A Marriage Journal

A routine or ‘ritual’ in a marriage is very important. It reconnects us to the intimacy of these sacred relationships on a weekly or monthly basis. This focus of time can be displayed through monthly dates, end of the day talks or an idea of a weekly ‘marriage journal’.

Jeremy and Audrey Roloff with Little People Big World, recently got married and have a weekly ritual they practice together every Sunday. Audrey writes in her beautiful blog about the importance of a Marriage Journal and turned the idea into their own, with a personal touch.


“We have prioritized an imperative rhythm in our marriage, and it has led to tremendous pay off so far. That rhythm is something that we call, our “Navigator’s Council.”

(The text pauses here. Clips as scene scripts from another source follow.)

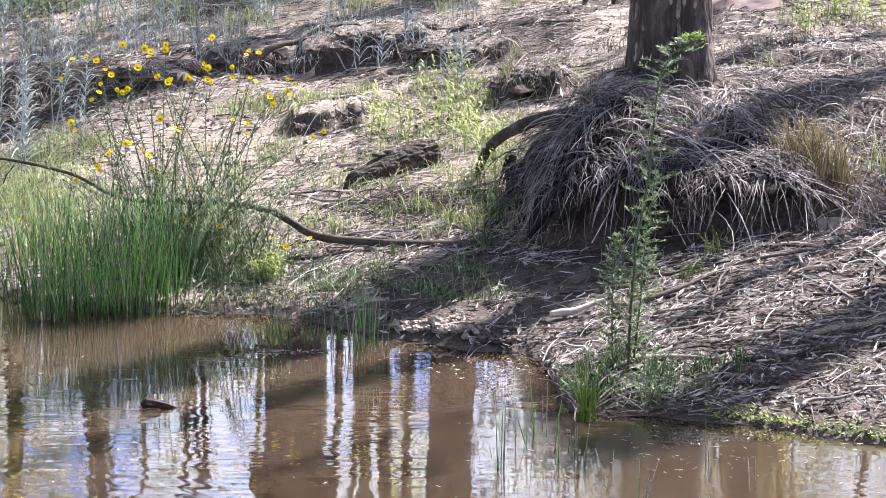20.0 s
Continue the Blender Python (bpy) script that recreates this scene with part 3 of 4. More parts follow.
rng = random.Random(77)
main_spots = []
for k in range(30):
    x = -1.57 + 0.74 * ((k * 0.618) % 1.0)
    main_spots.append((x, 13.12 + 0.42 * rng.random() + 0.10 * (x + 1.2) ** 2, 0.94 + 0.14 * rng.random() - 0.95 * max(0, x + 0.98)))
rush_clump("rush_clump", main_spots, "dense clump of green rushes at the water's edge", 0.72, stems=20, spread=0.085, lean=0.14, straw=0.12)
rush_clump("rush_clump", [(-2.02 + 0.065 * k, 13.62 - 0.02 * k + 0.12 * rng.random(), 0.8 + 0.3 * rng.random()) for k in range(6)], "thin green rushes standing beside dead reed stumps", 0.50, stems=5, spread=0.08)
rush_clump("reed_tuft", [(-0.30 + 0.07 * k, 12.42 + 0.16 * rng.random(), 0.75 + 0.35 * rng.random()) for k in range(6)], "sparse short reeds standing in shallow water", 0.31, "reed tufts in the pool", stems=6, spread=0.05, straw=0.2, lean=0.06, category="reeds", radius=0.003)
rush_clump("reed_tuft", [(0.13 + 0.04 * k, 12.28 + 0.14 * rng.random(), 0.9 + 0.4 * rng.random()) for k in range(4)], "slender upright reeds rising from the pool", 0.40, "reed tufts in the pool", stems=6, spread=0.035, straw=0.1, lean=0.05, category="reeds", radius=0.003)
rush_clump("reed_tuft", [(0.735, 10.22, 1.0)], "few thin reeds standing alone in the water", 0.46, "reed tufts in the pool", stems=5, spread=0.02, straw=0.2, lean=0.08, category="reeds", radius=0.004)
rush_clump("reed_tuft", [(0.86, 10.5, 1.0), (0.96, 10.75, 0.9), (1.02, 10.35, 0.7)], "loose yellowish reeds near the sedge", 0.36, "reed tufts in the pool", stems=5, spread=0.06, straw=0.3, lean=0.12, category="reeds", radius=0.0032)
rush_clump("reed_tuft", [(1.446, 9.065, 1.0)], "small green reed tuft standing in open water", 0.24, "reed tufts in the pool", stems=12, spread=0.022, straw=0.15, lean=0.14, category="reeds", radius=0.0035)
rush_clump("reed_tuft", [(1.27, 9.78, 1.0), (1.17, 9.95, 0.7)], "few leaning dark reed stalks in open water", 0.26, "reed tufts in the pool", stems=3, spread=0.03, straw=0.4, lean=0.35, category="reeds", radius=0.003)
rush_clump("reed_tuft", [(1.62, 10.1, 1.0), (1.78, 9.9, 0.8)], "lone thin dry stalks rising from muddy water", 0.40, "reed tufts in the pool", stems=2, spread=0.03, straw=0.7, lean=0.08, category="reeds", radius=0.003)


def sedge_clump():
    rng = random.Random(8)
    o = Vector((1.18, 10.98, 0.0))
    ob = thing("sedge", o, "bright green sedge with long arching blades", "sedge")
    for _ in range(20):
        m = Mesh()
        a = rng.uniform(0, 2 * math.pi)
        h = rng.uniform(0.16, 0.40)
        out = Vector((math.cos(a), math.sin(a) * 0.6, 0)) * h * rng.uniform(0.05, 0.6)
        m.blade((rng.gauss(0, 0.025), rng.gauss(0, 0.02), -0.02), out + Vector((0, 0, h)), -out * 0.2, 0.0046, 5, 3, 0.04)
        part("blade", m, SEDGE, ob)
    for k, (dx, dz) in enumerate(((-0.34, 0.24), (-0.22, 0.14), (-0.28, 0.30), (0.34, 0.22), (0.42, 0.16), (-0.14, 0.3), (0.2, 0.26), (0.5, 0.24), (0.28, 0.12), (-0.12, 0.18))):
        d = Mesh()
        d.blade((0.0, 0.05, 0.0), (dx, 0.05, dz * 0.45), (0, 0, dz * 0.55), 0.0032, 8, 3)
        part("blade", d, STRAW, ob, "pale dry arching blade")


sedge_clump()


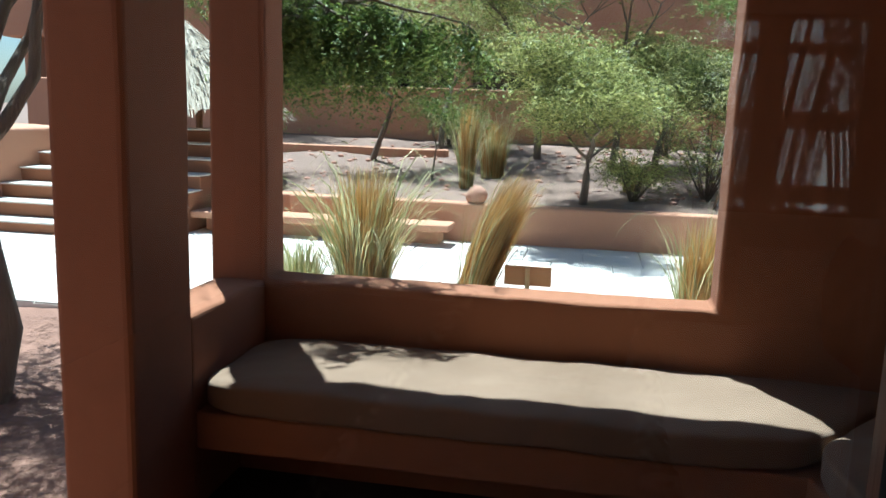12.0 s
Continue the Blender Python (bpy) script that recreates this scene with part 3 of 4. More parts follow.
def glazed_leaf(name, y0, g0, g1, y1, label):
    d = tagged(new(name), label, "door", kind="structure")
    X0, X1, top = -0.384, -0.330, 2.366
    for a, b in ((y0, g0), (g1, y1)):
        part("stile", box((X0, a, LOW + 0.022), (X1, b, top), 0.004, 2), DOOR_WOOD, d)
    for nm, z0, z1 in (("bottom_rail", LOW + 0.022, 0.022), ("middle_rail", 0.330, 0.436), ("top_rail", 2.26, top)):
        part(nm, box((X0 + 0.001, g0 - 0.001, z0), (X1 - 0.001, g1 + 0.001, z1), 0.003, 1), DOOR_WOOD_FLAT, d)
    for z0, z1 in ((0.022, 0.330), (0.436, 2.26)):
        pane = part("pane", box((-0.3670, g0 - 0.004, z0 - 0.004), (-0.3630, g1 + 0.004, z1 + 0.004)), GLASS, d, "clear window glass")
        pane.visible_shadow = False
        bm = bmesh.new()                                                  # ribbed dark seal inside the glass
        for a, b in (((-0.3620, g0, z0), (-0.350, g0 + 0.004, z1)), ((-0.3620, g1 - 0.004, z0), (-0.350, g1, z1)),
                     ((-0.3620, g0 + 0.004, z0), (-0.356, g1 - 0.004, z0 + 0.004)), ((-0.3620, g0 + 0.004, z1 - 0.004), (-0.356, g1 - 0.004, z1))):
            box(a, b, bm=bm)
        part("glass_seal", bm, GASKET, d, "thin black glazing seal")
    return d


door_1 = glazed_leaf("door_1", -2.980, -2.865, -2.320, -2.219, "closed glazed hardwood door leaf with a steel lever handle")
door_2 = glazed_leaf("door_2", -2.215, -2.115, -1.582, -1.479, "closed glazed hardwood door leaf in dark red-brown")
door_3 = glazed_leaf("door_3", -1.475, -1.352, -0.858, -0.750, "fixed glazed hardwood leaf beside the curtain")
for y, d in ((-1.477, door_2), (-2.981, door_1)):
    for z in (0.826, 1.566, 2.15):
        bm = tube([(-0.324, y, z - 0.045), (-0.324, y, z + 0.045)], 0.006, 10)
        for k in (-0.017, 0.017):
            tube([(-0.324, y, z + k - 0.001), (-0.324, y, z + k + 0.001)], 0.0068, 10, bm)
        part("hinge", bm, DARK_PLASTIC, d, "dark metal barrel hinge", True)
for s, x in ((1, -0.330), (-1, -0.384)):
    h = part("handle_rose", lathe([(0, 0.011), (0.019, 0.010), (0.021, 0.006), (0.021, 0.0)], 28, m=pose(x, -2.241, 0.938, 0, 90 * s)), STEEL, door_1, "round brushed steel rose", True)
    part("lever", tube([(x, -2.241, 0.938), (x + s * 0.045, -2.241, 0.938), (x + s * 0.052, -2.248, 0.938), (x + s * 0.054, -2.29, 0.937), (x + s * 0.054, -2.394, 0.933)], 0.0085, 12), STEEL, h, "brushed steel lever", True)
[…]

“Navigator’s Council” is taken from our favorite book, A Severe Mercy,” which we read every year to/with each other. The book is an autobiography by Sheldon Vanuaken, about his love for his wife Davey. It’s a passionate love story that begs to inspire and multiply love stories like theirs. In the book, Davey and Sheldon had a knack for naming things; they named seasons, places, objects, circumstances, moments, decisions, rhythms and routines. One of those rhythms is something they referred to as their, “Navigator’s Council,” which was a set aside time for them to review where they’d been and where they were going.”


“When we got married we knew we wanted to adopt a similar rhythm. During our pre-marital counseling with the couple that married us, one of the things we learned that stuck with us the most, was a rhythm they call their, “marriage journal.” It’s a journal containing five questions that they ask each other and record each week. The questions are simple, but paramount for hedging against conflict, and fostering intimacy. They have “marriage journals” dating back to the early years of their marriage. It’s something that they have committed to as a way of growing, protecting, and strengthening their marriage.”

“My mind immediately went to “A Severe Mercy,” and “Navigator’s Council.” My heart leaped at the idea of a journal that would strengthen and record the growth of our love, while also, “fixing the broken pieces.” So we decided to take on this rhythm with a “Roloff flare.” And of course we call it our, “Navigator’s Council.”

“Each week we ask each other a series of questions that we came to a consensus on during our honeymoon. Many of them are similar to the “marriage journal” questions that our premarital counselor’s urged us to use, but we added/subtracted/changed a few. These are the seven questions we ask each other and record our answers in our Navigator’s Council journal every Sunday.”




Weekly ‘Navigator’s Council’ Questions


What brought you joy this week?

What was something that was hard this week?

What’s one specific thing I can do for you this week?

How can I pray for you this week?

Is there anything that’s gone unsaid, convictions, confessions, unresolved hurt?

What’s a dream, desire or thought that’s been on the forefront of your mind this week?

Ask each other a question.


We always end our time in prayer, and once a month we ask two additional questions that we don’t feel are necessary to ask each week.


How are we stewarding our finances?

How is our sex life?


“I can honestly say that because of Navigator’s Council, I can count on one hand the amount of fights we’ve had since we’ve been married. Arguments and disagreements arise, but they are fleeting and diminished because we know that each Sunday is a call to reconciliation, a burning away of bitterness, and a revelation of truth.”

“Although the purpose of the journal is to cultivate consistent communication on important matters each week, it’s also incredible to see how effective this practice has been for our marriage. As we’ve reflected on old entries, we smile at what this mere journal has prevented us from, and the standard it has held us to. The hour that we set aside on Sundays to create time and space for the discipline of communication has been crucial. Yes, it’s a discipline, and I would argue, a vital one to marriage.”

“No circumstance is acceptable for missing a Sunday of Navigator’s Council. We figure if we can’t commit to this one thing, that takes less than an hour, once a week, how can we expect ourselves to commit to a lifetime of marriage? So even when we’ve been traveling all day, arrive home after midnight, have to wake up at 3 a.m. on Monday, or the to-do list is over-bearing, we still make time for our Navigator’s Council.”